We are such ephemeral beings, physically speaking, at least. Part of the mystery about us is how we manage to avoid living like it! We live as if death will never come, as if we are invincible. A friend of mine told her young son, when he declared “I am invincible” that “No, you’re not, you are eternal” Big difference. Big, big, difference.
Don’t get me wrong, I do it too. All the time. It would be terrifying if our greatest reality was impending death. It is not – it is LIFE. And living with life at the centre is absolutely the better thing. (Suicide rates apparently go sky high in winter, in countries that are above the Arctic circle – living in constant darkness is not advisable, either physically or mentally!)
Here’s my question though. Is there a down side to this glorious lie? Something that, maybe, for all the necessity of it, we should be mindful of? I think there is. I am not a very passionate greenie, but there is one saying that I am thinking of right now:
“We did not inherit the earth from our ancestors, we have borrowed it from our children” (Moses Henry Cass)

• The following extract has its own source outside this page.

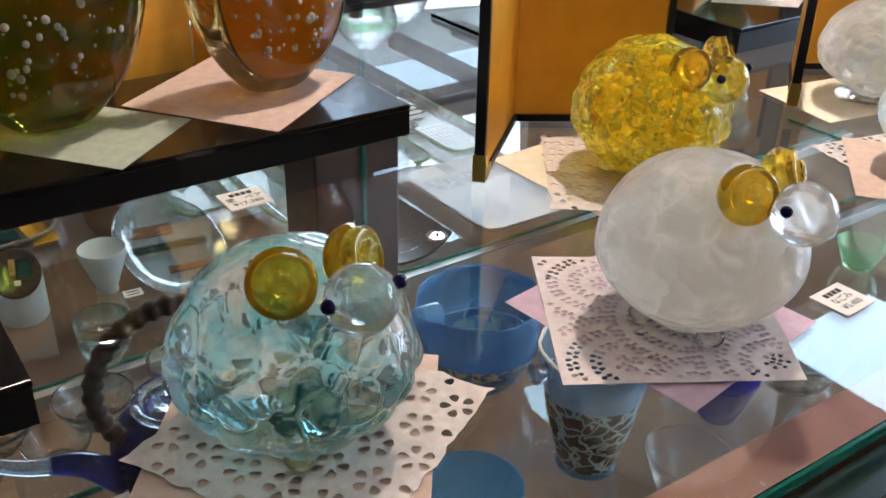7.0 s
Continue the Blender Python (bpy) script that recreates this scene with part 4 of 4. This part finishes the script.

My feeling is that we, ephemeral beings who live as invincible ones, have forgotten a critical reality – that we cannot own anything. At the very most, we are temporary custodians, guardians, and stewards. Not just of the earth, although that possibly is the most obvious example.
What about our children? The concept of “custodianship” is huge here. Do we create a world for our families that is an investment in their own future families, or do we just get by building our own little world that our families have to live in, with us? Full of coping mechanisms and unresolved issues?
Is it still our world, or by creating them have we moved beyond that to a place where it is actually their world? Should we not rather live humbly as a guest – a custodian – in their world? Have I lost you with this weird stuff?
For example. Do we raise our daughters always keeping in mind that that they will one day be partners, wives and mothers? Do we invest in them to build grace and wisdom for those roles, or do we make them victims or merely survivors of our own brokenness? If we are stewards, and custodians, we will deal with our issues so that they do NOT impact on the foundations of our daughters lives. Will their future husbands be grateful for our parenting? For the way we as parents resolved our conflicts and set an example for her? The way we modelled restraint, and grace?
Do we raise our sons to be husbands and fathers as well as (stereotypically) successful in business? What priorities do they learn from us? Is it more important to be rich, or have strong wholesome relationships? What have they learnt from our example about managing their own lives, or did they watch us tossed like a cork on the ocean? Eating healthily, being disciplined? Will their partners, wives and children be grateful for the example we set?
That’s just two examples and I am guessing there are certainly a multitude more. What about finances, possessions, materialism, conservation issues. Protecting the weak and fragile amongst us? Sowing instead of reaping? Being in business and being an employee – as business leaders, we steward processes, products, market relationships on behalf of others. On behalf of our colleagues, whose continued jobs depend on our excellence in sustaining the business? Or are we just building our own careers and climbing ladders for our own benefit?
The challenge for me, is to live as though every single thing we “own” is actually just held, like a fragile flower, on behalf of someone in the future. Plan, think, act, and love, with tomorrow, next week, next year, next decade in mind. It’s not hard. It’s just different. But it will make the difference between perpetuating cycles of brokenness and heartache, and breaking those same cycles. Setting people free, or constraining them by the same chains that bind us.
They say we will know how good we were as parents, not by our children, but by our grandchildren. If we have been great parents, we will not be focussed on creating great children, we will be focussed on creating great parents. The former is selfish – it makes our lives easier and gets us credit and approval from our friends. The latter is much, much harder, but so very generous. It may take huge effort, and deep digging to resolve our own issues, but it offers beauty and wholeness to a generation that have not even been born yet.
Let the brokenness of our parents’ generation die with us. Let’s not pass it on to our children.